Obit watch: April 20, 2020.

Nobuhiko Obayashi, Japanese film director.

Mr. Obayashi’s startling feature debut, in 1977, was “House,” a demented horror movie that is more comic than scary. The Los Angeles Times called it “one of the most enduringly — and endearingly — weird cult movies of the last few decades.”
Reviewing it in The New York Times in 2010, when it had a theatrical run at the IFC Center in Manhattan in advance of a DVD release, Manohla Dargis described the goings-on.
This might be about a haunted house,” she wrote, “but it’s the film that is more truly possessed: In one scene a piano bites off the fingers of a musician tickling its keys; in another a severed head tries to take a bite out of a girl’s rear, snapping at the derrière as if it were an apple. Later a roomful of futons goes on the attack.”

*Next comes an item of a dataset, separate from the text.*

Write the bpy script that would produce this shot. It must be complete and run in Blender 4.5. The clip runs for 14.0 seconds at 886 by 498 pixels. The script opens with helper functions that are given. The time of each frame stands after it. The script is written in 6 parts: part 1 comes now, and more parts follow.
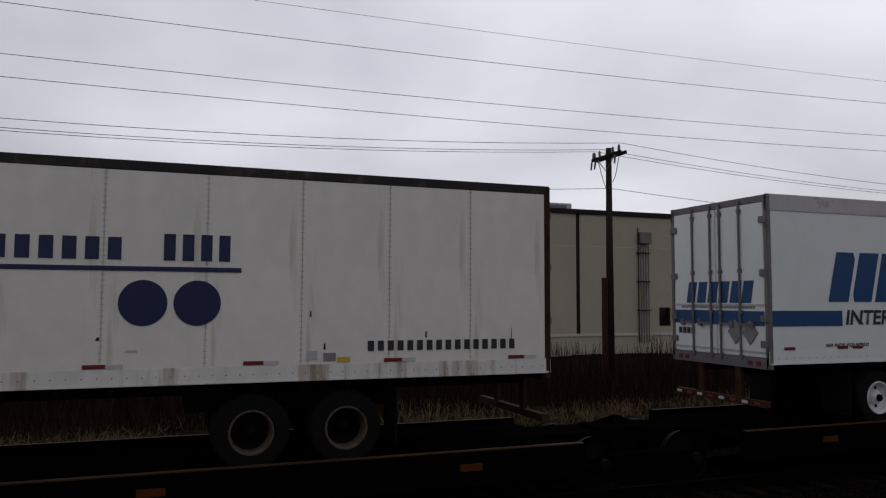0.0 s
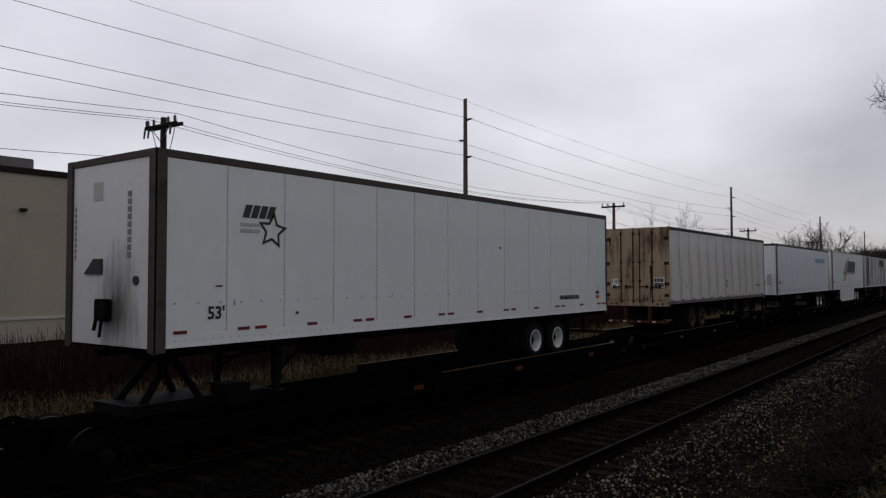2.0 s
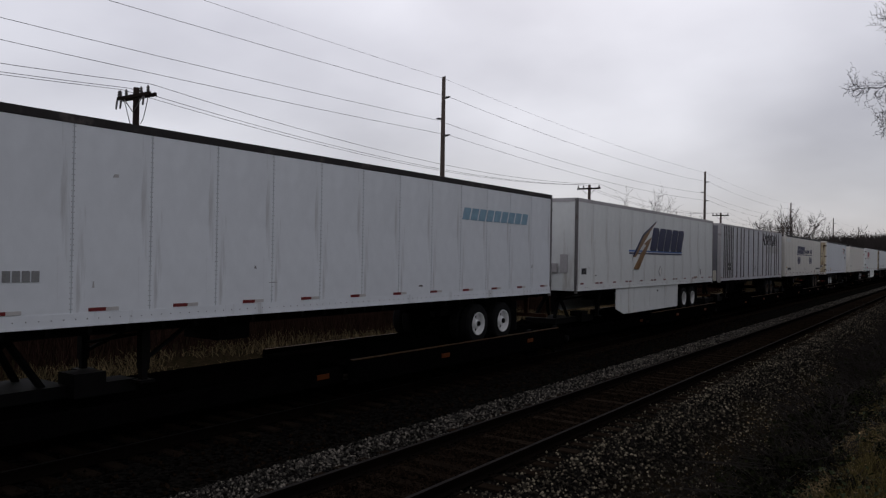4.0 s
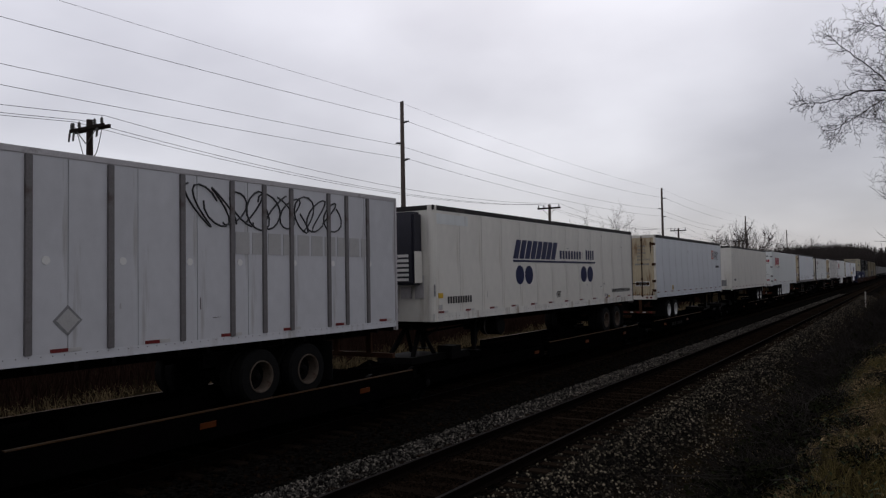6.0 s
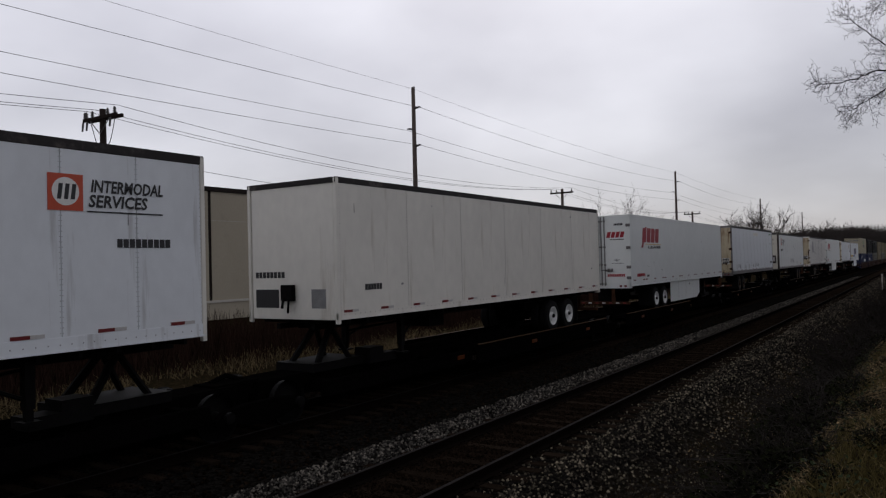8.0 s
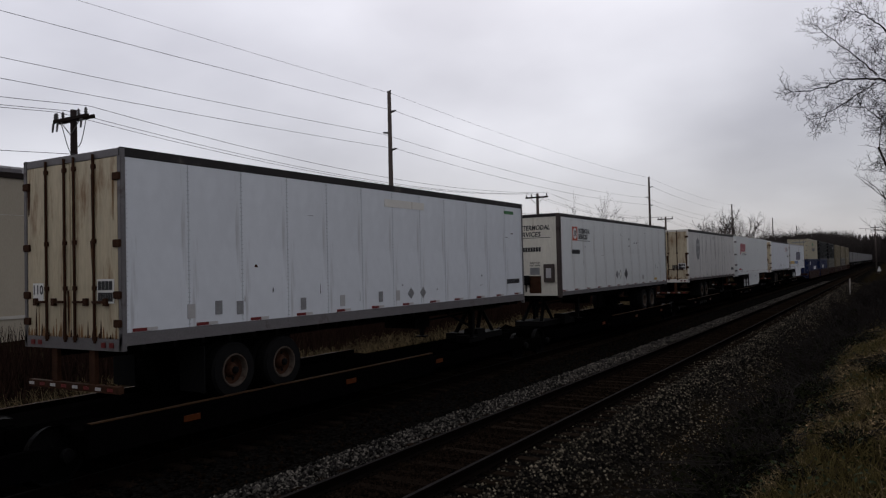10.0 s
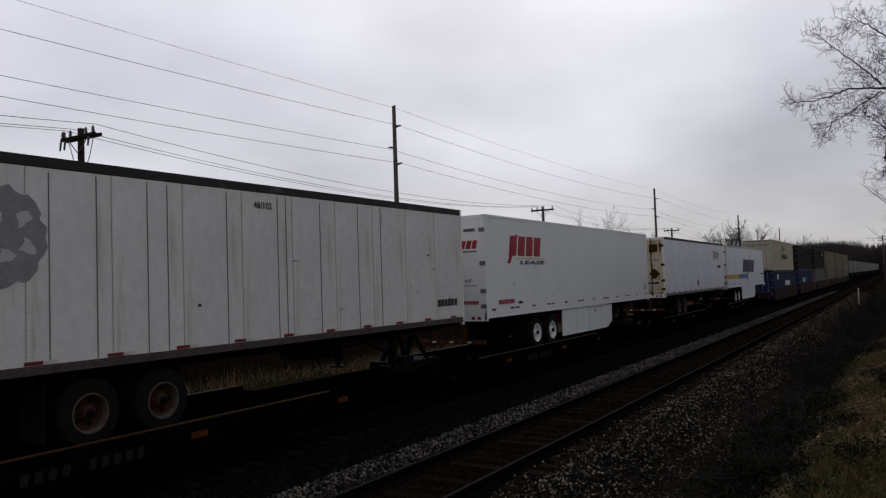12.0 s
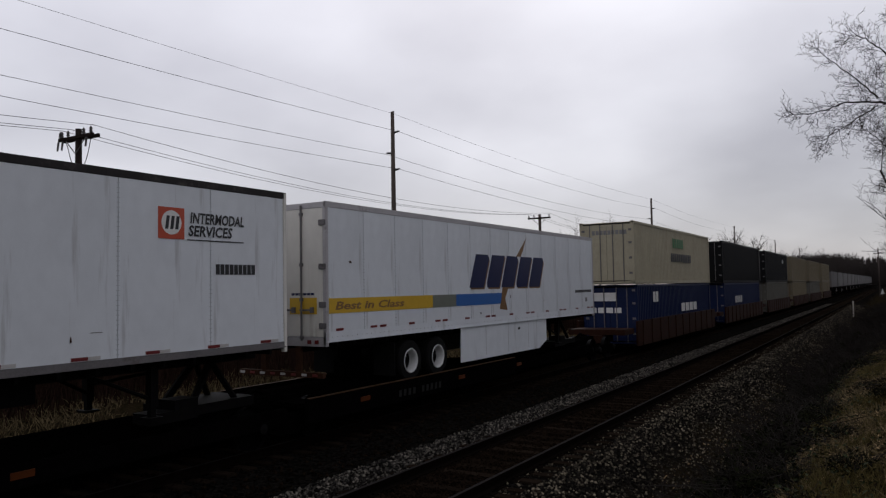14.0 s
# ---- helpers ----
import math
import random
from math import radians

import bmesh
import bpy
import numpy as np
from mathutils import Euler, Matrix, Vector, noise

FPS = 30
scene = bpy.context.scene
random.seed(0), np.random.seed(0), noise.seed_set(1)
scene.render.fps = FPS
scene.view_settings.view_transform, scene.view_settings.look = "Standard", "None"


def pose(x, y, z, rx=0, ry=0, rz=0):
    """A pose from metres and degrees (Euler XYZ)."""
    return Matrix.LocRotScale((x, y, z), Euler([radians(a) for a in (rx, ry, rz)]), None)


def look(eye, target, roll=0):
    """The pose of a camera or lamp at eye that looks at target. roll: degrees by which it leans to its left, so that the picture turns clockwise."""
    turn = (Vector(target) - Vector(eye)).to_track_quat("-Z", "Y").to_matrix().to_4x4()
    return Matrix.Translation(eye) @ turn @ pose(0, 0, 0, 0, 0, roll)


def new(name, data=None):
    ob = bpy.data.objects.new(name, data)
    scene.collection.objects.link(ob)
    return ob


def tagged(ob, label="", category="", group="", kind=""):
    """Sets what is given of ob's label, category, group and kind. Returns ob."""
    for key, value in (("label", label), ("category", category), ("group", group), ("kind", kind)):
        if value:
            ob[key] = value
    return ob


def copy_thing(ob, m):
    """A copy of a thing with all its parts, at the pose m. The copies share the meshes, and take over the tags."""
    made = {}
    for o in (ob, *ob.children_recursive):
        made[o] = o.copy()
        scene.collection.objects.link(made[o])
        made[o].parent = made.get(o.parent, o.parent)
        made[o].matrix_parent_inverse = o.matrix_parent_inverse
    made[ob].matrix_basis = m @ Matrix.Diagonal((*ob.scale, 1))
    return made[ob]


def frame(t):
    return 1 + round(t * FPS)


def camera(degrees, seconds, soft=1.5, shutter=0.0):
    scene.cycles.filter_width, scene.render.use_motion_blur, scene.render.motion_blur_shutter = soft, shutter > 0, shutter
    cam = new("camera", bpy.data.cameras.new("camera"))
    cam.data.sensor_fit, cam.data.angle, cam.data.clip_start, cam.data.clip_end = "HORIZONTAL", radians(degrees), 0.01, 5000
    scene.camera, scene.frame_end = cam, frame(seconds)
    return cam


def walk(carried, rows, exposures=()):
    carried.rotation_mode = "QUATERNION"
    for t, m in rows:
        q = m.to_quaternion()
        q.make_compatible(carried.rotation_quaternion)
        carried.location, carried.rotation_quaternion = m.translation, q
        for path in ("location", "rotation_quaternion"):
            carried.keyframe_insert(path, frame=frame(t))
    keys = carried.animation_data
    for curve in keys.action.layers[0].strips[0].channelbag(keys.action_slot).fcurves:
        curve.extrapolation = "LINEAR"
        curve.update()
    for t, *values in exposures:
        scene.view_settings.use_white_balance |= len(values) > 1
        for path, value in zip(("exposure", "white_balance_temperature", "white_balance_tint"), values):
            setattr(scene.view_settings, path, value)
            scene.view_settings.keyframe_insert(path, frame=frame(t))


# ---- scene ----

Peter Beard, wildlife photographer and wild man. I’d never heard of this guy before, but the obit is amazing.

Even by the dashing standards of wildlife photography, his résumé was the stuff of high drama, full of daring, danger, romance and tall tales, many of them actually true. Had Mr. Beard not already existed, he might well have been the result of a collaborative brain wave by Hemingway, F. Scott Fitzgerald and Paul Bowles.
He was matinee-idol handsome and, as an heir to a fortune, wealthy long before his photographs began selling for hundreds of thousands of dollars apiece.
Besides documenting Africa’s vanishing fauna, he photographed some of the world’s most beautiful women in fashion shoots for Vogue, Elle and other magazines. He had well-documented romances with many of them, including Candice Bergen and Lee Radziwill, the sister of Jacqueline Kennedy Onassis.

There was the time, for example, as Vanity Fair reported in 1996, that Mr. Beard, after roistering until 5 a.m. at a Nairobi nightclub, emerged the next afternoon from a tent on his ranch in the Kenyan countryside followed by the “four or five” young Ethiopian women he had brought home with him.
“We were very cozy,” he noted.
There was the time in 2013, The New York Post reported, citing court documents, that Mr. Beard, then 75, returned home about 6 a.m. to the Midtown Manhattan apartment he shared with his wife, Nejma Beard, who was also his agent, after a night’s revels.
Ms. Beard did not take kindly to his return — not because of the hour, but because he happened to have two Russian prostitutes in tow. In response, she dialed 911, declared that her husband was attempting suicide and had him committed for a time to a local hospital.

He “discovered” the supermodel Iman, and was at one time married to Cheryl Tiegs.

Mr. Beard’s best-known work was the book “The End of the Game,” first published in 1965. Comprising his text and photographs, it documented not only the vanishing romance of Africa — a place long prized by Western colonialists for its open savannas and abundant big game — but also the tragedy of the continent’s imperiled wildlife, in particular the elephant.

Mr. Beard’s close studies of wildlife at Tsavo East National Park in Kenya had shown him that the elephant population there, having far outstripped the available food supply, was starving to death by the thousands. Deeming himself a “preservationist,” he argued for the controlled culling of elephant herds, a position that by the 1960s had made many conservationists cringe.
“Conservation,” Mr. Beard once said, “is for guilty people on Park Avenue with poodles and Pekingeses.”
Mr. Beard brought his thesis home even more starkly in subsequent editions of “The End of the Game,” which contained his later aerial photographs of the ravaged Kenyan landscape. In those images, elephant skeletons litter the parched earth like gleaming ghosts.

For Mr. Beard, the late 20th century was a notably dark time. In 1977, while he was in New York City, an oil furnace exploded at his Montauk home. The house was destroyed, along with paintings by Warhol, Bacon and Picasso and decades’ worth of Mr. Beard’s photographs and diaries.
In September 1996, while picnicking near the Kenya-Tanzania border, he was charged by an elephant, who came at him, he recalled, like “a freight train.”
The elephant ran a tusk through his leg, narrowly missing the femoral artery. Using its head as a battering ram, it crushed Mr. Beard, breaking ribs and fracturing his pelvis in at least a half-dozen places. By the time he arrived at the hospital in Nairobi, according to news reports, he had no pulse.
Doctors revived him, but damage to his optic nerve left him blind. He was told that he might never walk again. He eventually regained his sight, and the ability to walk. He underwent further surgery in New York and lived ever after with more than two-dozen pins in his pelvis.

Sadly, Mr. Beard had developed dementia: he wandered away from his home sometime around March 31st. His body was discovered yesterday.